= Radcliffe Zoological Laboratory =

The Radcliffe Zoological Laboratory was created in 1894 when Radcliffe College rented a room on the fifth floor of the Museum of Comparative Zoology at Harvard University to convert into a women's laboratory. In the 1880s Elizabeth Cary Agassiz, director of the Harvard Annex (which would become chartered as Radcliffe College in 1894), negotiated for the use of space for her students in the Museum of Comparative Zoology. Prior to the acquisition of this space, science laboratories were taught using inadequate facilities, converting spaces such as bathrooms in old houses into physics laboratories, which Harvard professors often refused to teach in.

== Physical space and arrangements ==
The laboratory space was converted from an office or storage closet, and was sandwiched between other invertebrate storage rooms. This small space was poorly lit and often cramped, as this was the only space Radcliffe women technically had access to. In 1908, in response to pressure from Radcliffe administrators to construct a women's restroom, Alexander Agassiz launched an inquiry about which spaces women were occupying within the building. Agassiz rejected the construction of this restroom because it would obstruct light from hallway windows, despite the fact that the closest women's restrooms to the Radcliffe Zoological Laboratory were within the Natural History Museum galleries, two floors below.
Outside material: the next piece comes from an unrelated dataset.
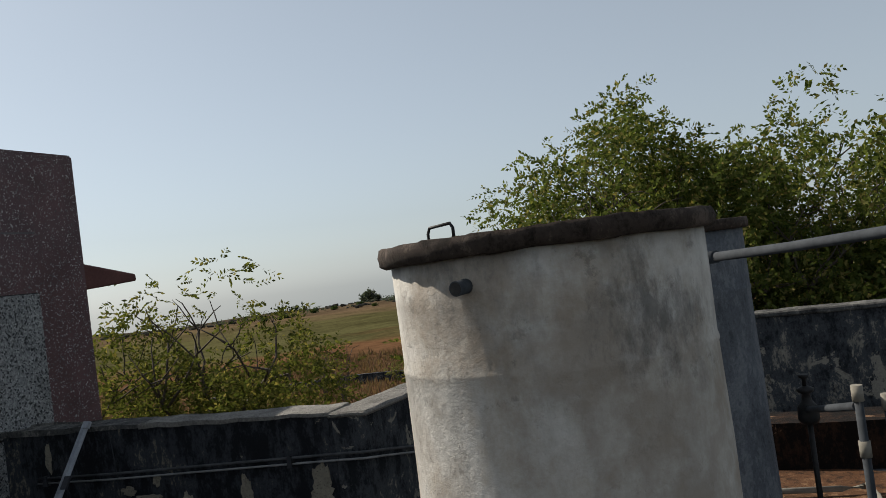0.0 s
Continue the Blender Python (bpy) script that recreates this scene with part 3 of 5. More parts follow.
bmesh.ops.translate(bm, verts=bm.verts, vec=(0.356, 0.07, 0))
part("leaf", bm, DOOR, door, "plain red-brown door leaf")
bm = bmesh.new()
cuboid(bm, 0.30, 1.30, -0.12, 0.20, -0.02, 0.035)
slice_up(bm, 0.12, (0,))
roughen(bm, 0.012, 6)
part("sill", bm, ROOF, door, "worn cement door sill")

bm = bmesh.new()
cuboid(bm, 0.205, W - 0.205, 1.12, 1.22, -0.2, 2.75)
structure("wall_stair_inside", bm, INSIDE, "ochre inner wall of the stair")
bm = bmesh.new()
cuboid(bm, 0.21, W - 0.21, 0.205, 1.12, -0.2, 0.02)
structure("floor_landing", bm, two_tone("landing_cement", (0.15, 0.095, 0.062), (0.21, 0.14, 0.095)), "dusty brown cement stair landing")
rail = thing("stair_railing", (1.1, 0.9, 0.02), "metal stair railing with a dark handrail and thin bars", "railing")
# this end of the handrail is coloured pale as a painted highlight
bm = bmesh.new()
tube(bm, (0.80, 0.80, 0.895), (1.18, 0.80, 0.848), 0.020)
part("handrail", bm, two_tone("rail_glint", (0.5, 0.42, 0.32), (0.6, 0.5, 0.4), rough=0.4), rail, "handrail end, coloured pale for the glint on it")
bm = bmesh.new()
tube(bm, (1.18, 0.80, 0.846), (1.74, 0.80, 0.80), 0.026)
part("handrail", bm, DARKWOOD, rail, "dark handrail")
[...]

Agassiz found that, while Harvard men occupied 14 rooms, Radcliffe women were spilling over from their single designated laboratory space into 3 other rooms. Herbert Spencer Jennings highlighted that segregating instruction by gender was challenging due to the limitation of space, noting that

Sometimes no room is vacant for the Radcliffe lecture, and [Professor George Howard] Parker takes one of his classes of girls into a room where there are a number of men doing laboratory work, and gives the lectures there."

Agassiz felt that the resources within the Museum of Comparative Zoology should not be ceded to Radcliffe, stating that 'it cannot expect us to sacrifice M.C.Z. for its needs in anyway'.

== Institutional affiliations and degrees ==
Radcliffe did not grant PhDs until 1902. Between 1894 and 1902, multiple students completed all course and thesis requirements for a PhD degree in the department of Zoology, without receiving the title. Margaret Lewis Nickelson studied the nervous system of marine invertebrates, publishing three papers in well-regarded journals. Florence Mayo, Annie Henchman, and Julia B. Platt also conducted original research on topics varying from canine teeth of sheep to the nervous systems of slugs. While zoology courses became standard for Radcliffe students by the early 20th century, the refusal to grant doctoral degrees resulted in very little funding or institutional support for long-term research projects for women. This lack of funding led students such as Fanny Langdon to pursue long daily commutes after she moved in with relatives in Jamaica Plain, five miles away from the laboratory in Cambridge. Edith Nason Buckingham was the first to receive a Radcliffe PhD in Zoology in 1910.